0

In the past I made a backup of a partially full partition with dd if=/dev/sda1 | gzip -5 > file.gz. Some time later, when a free space on partition was smaller I made an image file again with the same command and the output file is a little smaller.

In both cases I used the same version of dd and gzip, the same parameters, the same hardware, the same partition and I got the same (except time and speed) output from dd about amount of records in/out and copied bytes.

What would caused that and how can it be explained? How to check which image file is invalid assuming that the one of them is? What is more probable: HDD corruption which caused undetected loss of data or that a difference is related to some issues with compression?

2 Answers2

1

It's the nature of compression. How effective it is depends on the input data. Since you compressed different data each time, you end up with different compressed sizes, even though the uncompressed size is the same.

psusi
  • 8,122
0

You seem to think that free space compresses better. There is no such rule.

Common filesystems only mark free space as free, they don't overwrite it with zeros or whatever. The old data is still there until overwritten with something new. (Side note: this is why it's sometimes possible to recover deleted files).

dd reads everything, it knows nothing about filesystems or what they consider free space; then gzip compresses everything, including the old data in "free space" which may compress well or poorly. In this context there is no free space; there's only some data stream to process.

It may be some new "highly-compressible" files replaced old "poorly-compressible" data marked as free space. If so, the new archive will be smaller than the old one, despite the fact it contains more data that you consider useful, actual or existing. This may be the main cause of what you experienced.

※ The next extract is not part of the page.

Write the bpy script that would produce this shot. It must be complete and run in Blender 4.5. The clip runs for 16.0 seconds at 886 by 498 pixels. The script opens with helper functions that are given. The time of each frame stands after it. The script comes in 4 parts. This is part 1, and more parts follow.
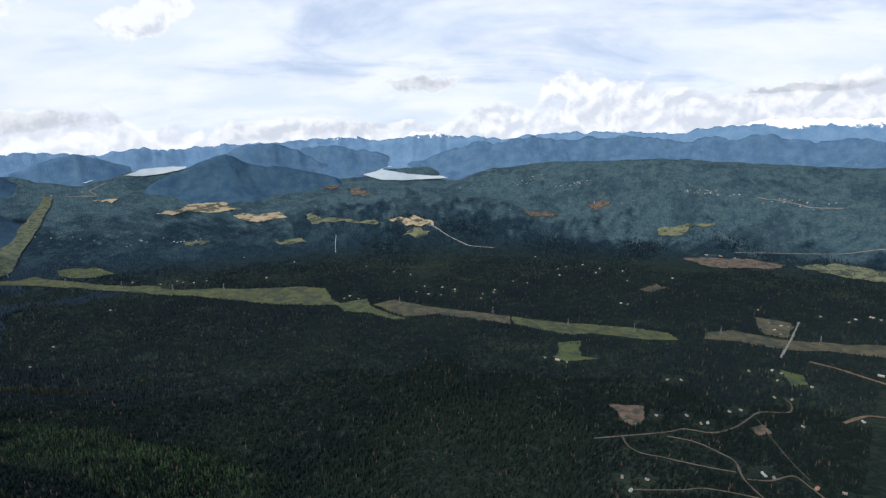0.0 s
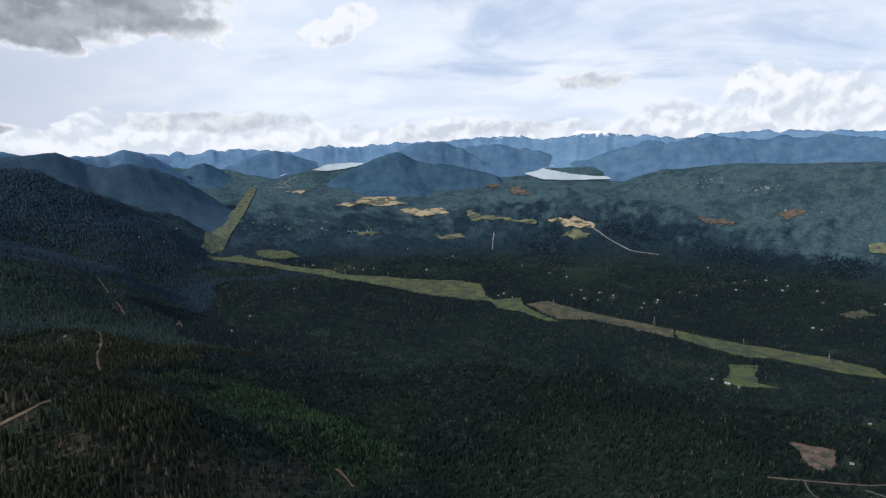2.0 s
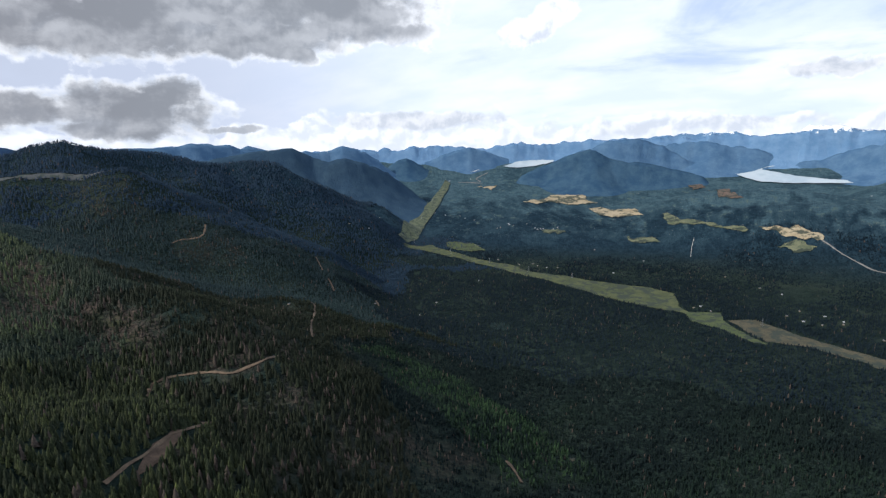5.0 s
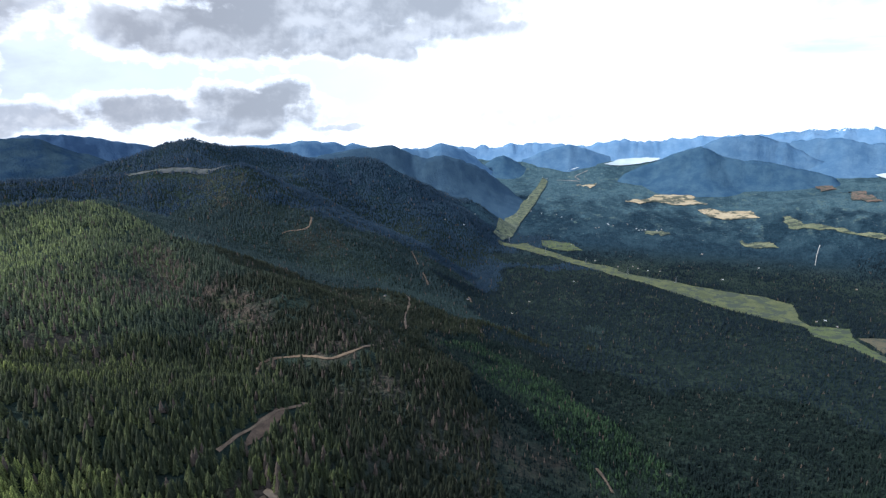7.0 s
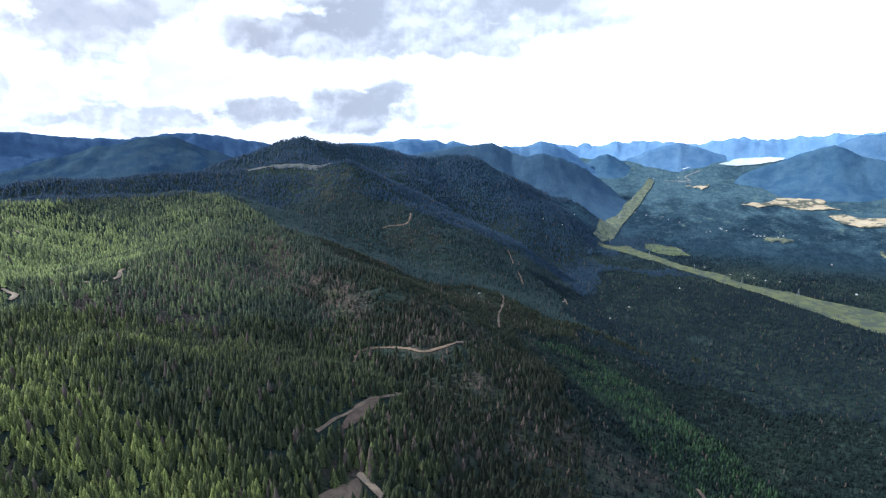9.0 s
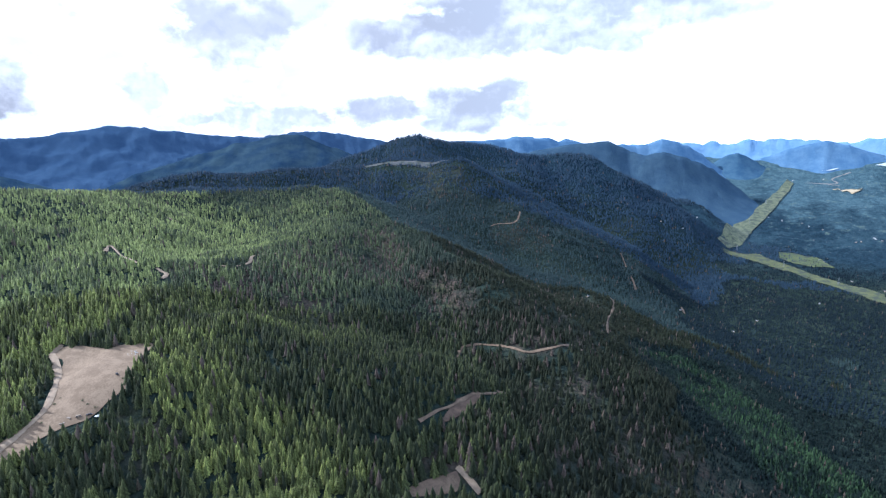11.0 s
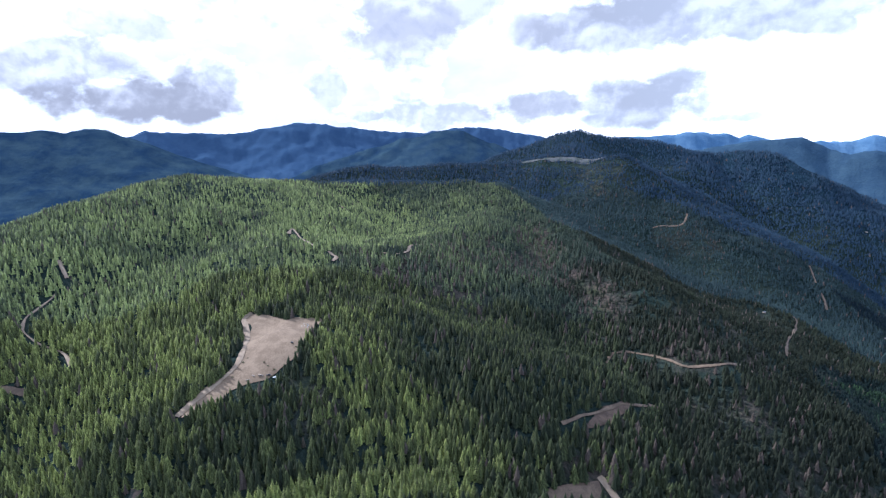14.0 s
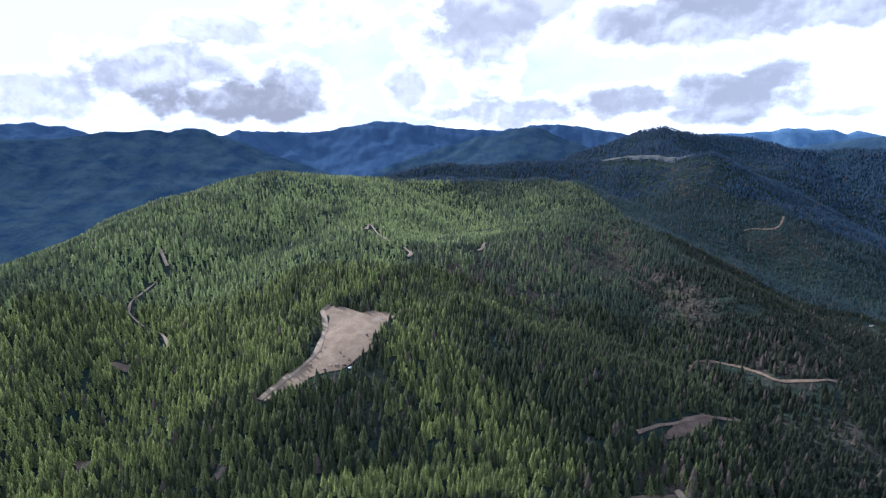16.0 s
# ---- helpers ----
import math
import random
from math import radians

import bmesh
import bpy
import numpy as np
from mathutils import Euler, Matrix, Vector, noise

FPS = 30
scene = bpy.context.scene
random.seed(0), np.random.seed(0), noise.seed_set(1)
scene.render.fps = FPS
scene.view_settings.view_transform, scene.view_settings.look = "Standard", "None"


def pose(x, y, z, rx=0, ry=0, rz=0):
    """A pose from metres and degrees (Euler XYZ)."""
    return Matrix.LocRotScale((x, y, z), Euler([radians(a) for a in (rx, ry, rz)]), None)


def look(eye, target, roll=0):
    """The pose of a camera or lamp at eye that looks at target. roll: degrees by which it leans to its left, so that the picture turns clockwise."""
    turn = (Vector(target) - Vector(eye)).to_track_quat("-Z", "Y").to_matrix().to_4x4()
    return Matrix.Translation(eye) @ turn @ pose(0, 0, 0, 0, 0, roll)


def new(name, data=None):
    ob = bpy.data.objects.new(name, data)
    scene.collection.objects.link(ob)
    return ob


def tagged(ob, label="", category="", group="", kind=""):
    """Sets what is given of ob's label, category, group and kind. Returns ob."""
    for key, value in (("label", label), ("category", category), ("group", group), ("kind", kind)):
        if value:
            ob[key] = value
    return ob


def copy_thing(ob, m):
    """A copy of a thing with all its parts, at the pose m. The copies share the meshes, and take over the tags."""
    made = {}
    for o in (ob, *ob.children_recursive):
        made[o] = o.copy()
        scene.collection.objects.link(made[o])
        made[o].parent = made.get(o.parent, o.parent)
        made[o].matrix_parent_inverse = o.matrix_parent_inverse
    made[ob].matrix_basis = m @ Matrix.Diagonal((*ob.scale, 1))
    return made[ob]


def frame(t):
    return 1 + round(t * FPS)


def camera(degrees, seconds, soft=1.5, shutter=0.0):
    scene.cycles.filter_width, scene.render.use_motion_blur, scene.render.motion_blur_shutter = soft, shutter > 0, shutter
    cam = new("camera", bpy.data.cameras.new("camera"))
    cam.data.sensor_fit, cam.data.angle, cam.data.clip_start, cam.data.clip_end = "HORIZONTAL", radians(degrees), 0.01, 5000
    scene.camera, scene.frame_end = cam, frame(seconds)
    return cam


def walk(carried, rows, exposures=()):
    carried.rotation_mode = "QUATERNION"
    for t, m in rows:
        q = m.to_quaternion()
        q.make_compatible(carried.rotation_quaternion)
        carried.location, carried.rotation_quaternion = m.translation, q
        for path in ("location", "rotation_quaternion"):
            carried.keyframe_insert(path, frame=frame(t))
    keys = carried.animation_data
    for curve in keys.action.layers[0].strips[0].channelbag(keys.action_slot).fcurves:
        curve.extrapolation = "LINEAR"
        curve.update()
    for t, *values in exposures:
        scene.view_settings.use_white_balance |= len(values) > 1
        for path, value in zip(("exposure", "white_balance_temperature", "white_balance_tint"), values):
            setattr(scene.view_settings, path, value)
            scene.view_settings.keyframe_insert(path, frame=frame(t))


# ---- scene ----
cam = camera(78.8, 16.0, 1.35)

# ---- camera: hovers over the slope and pans to its left ----
EYE = 600.0
TURNS = [
    (0.0, 78.25, 1.20, -1.23), (0.5, 78.30, 1.15, 2.99), (1.0, 78.35, 1.12, 7.44), (1.5, 78.41, 1.12, 11.74),
    (2.0, 78.48, 1.12, 15.65), (2.5, 78.55, 1.12, 19.65), (3.0, 78.60, 1.14, 23.59), (3.5, 78.63, 1.15, 27.09),
    (4.0, 78.60, 1.16, 30.10), (6.5, 78.53, 1.21, 43.05), (7.0, 78.48, 1.25, 45.64), (7.5, 78.48, 1.26, 48.22),
    (8.0, 78.49, 1.24, 50.86), (8.5, 78.49, 1.21, 53.45), (9.0, 78.50, 1.22, 56.02), (11.5, 78.52, 1.21, 70.85),
    (12.0, 78.50, 1.17, 74.03), (12.5, 78.48, 1.13, 76.72), (13.0, 78.47, 1.11, 79.30), (13.5, 78.45, 1.12, 81.80),
    (14.0, 78.43, 1.12, 84.02), (14.5, 78.40, 1.14, 86.15), (15.0, 78.38, 1.20, 88.23), (15.5, 78.37, 1.26, 90.22),
    (16.0, 78.36, 1.29, 91.99),
]
EXPOSURES = [(0.0, -0.4, 6000, 11), (3.5, -0.55, 6000, 11), (4.5, -0.4, 5950, 11), (6.5, 0.2, 5650, 10), (9.0, 0.66, 5350, 11), (12.0, 0.8, 5060, 15), (16.0, 0.52, 5130, 17)]
walk(cam, [(t, pose(0, 0, EYE, rx, ry, rz)) for t, rx, ry, rz in TURNS], EXPOSURES)

# ---- light: a broken sky of cloud, sun high over the ridge ----
SUN_AZ, SUN_EL = 138.0, 34.0


def heading(az, el=0.0):
    """Unit vector for an azimuth (degrees, counted to the left of +y) and an elevation."""
    a, e = radians(az), radians(el)
    return Vector((-math.sin(a) * math.cos(e), math.cos(a) * math.cos(e), math.sin(e)))


sun = new("sun", bpy.data.lights.new("sun", "SUN"))
sun.data.energy, sun.data.angle, sun.data.color = 5.7, radians(0.6), (1.0, 0.91, 0.76)
sun.matrix_world = look(heading(SUN_AZ, SUN_EL) * 900, (0, 0, 0))

# sky: clear blue behind a veil of high cloud, a bank of cumulus on the horizon, grey-based clouds over the ridge
world = bpy.data.worlds.new("sky")
scene.world = world
world.use_nodes = True

# azimuth, elevation, half width, half height, greyness of the base
CLOUDS = [
    # grey-based bank over the ridge
    (58.0, 13.0, 15.0, 3.6, 1.0), (65.0, 10.4, 11.0, 3.2, 0.95), (45.0, 12.6, 8.5, 2.5, 0.95), (54.0, 9.8, 8.0, 1.9, 0.9), (74.5, 10.2, 5.0, 2.2, 0.6), (88.2, 10.6, 6.4, 4.6, 0.85), (83.0, 12.6, 6.0, 2.0, 0.7),
    # low clouds about the peak
    (64.2, 3.0, 6.6, 2.5, 1.0), (61.6, 4.4, 3.2, 1.8, 0.95), (74.2, 2.9, 5.6, 1.5, 0.9), (67.5, 1.6, 4.5, 0.9, 0.7), (56.5, 1.3, 2.6, 0.4, 0.7), (48.2, 8.6, 1.6, 0.9, 0.5),
    (84.5, 2.4, 7.4, 1.6, 0.75), (86.5, 4.6, 2.6, 1.8, 0.6), (95.6, 4.8, 2.2, 2.4, 0.7), (91.5, 2.6, 3.2, 0.7, 0.5),
    # clouds behind the plateau
    (118.5, 6.6, 7.5, 2.8, 0.85), (112.0, 3.6, 10.0, 2.2, 1.0), (107.0, 5.4, 3.8, 2.8, 0.95), (113.0, 10.2, 5.0, 1.8, 0.7), (128.0, 4.4, 6.0, 2.0, 0.7), (104.0, 11.8, 6.0, 2.0, 0.55),
    # white cumulus across the valley
    (-17.2, 2.6, 5.6, 2.7, 0.0), (-14.2, 4.2, 2.6, 1.5, 0.0), (-6.2, 1.6, 3.2, 1.6, 0.0), (-28.5, 1.9, 7.5, 1.7, 0.04), (-38.5, 2.1, 5.0, 2.0, 0.04),
    (-33.0, 3.6, 4.2, 0.36, 0.45), (0.8, 5.2, 3.8, 0.62, 0.32), (26.8, 10.6, 2.8, 1.5, 0.06), (24.6, 11.6, 2.0, 1.3, 0.05), (40.0, 10.4, 4.0, 1.2, 0.1), (51.0, 8.6, 4.0, 1.1, 0.05), (38.7, 1.9, 9.0, 0.9, 0.25), (11.0, 1.0, 12.0, 0.8, 0.12),
]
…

Please see Clone only space in use from hard disk, and my answer there. The "preparation" step overwrites empty space with zeros, so it compresses extremely well. If you did this before each backup, the sizes of the resulting archives would probably agree with your intuition.

"Probably", because the other answer to your question is right in general: it all depends on the input data. Even after zeroing the free space, a filesystem that is 60% full may compress to a smaller archive than an equally big filesystem that is 50% full, if the files within are different.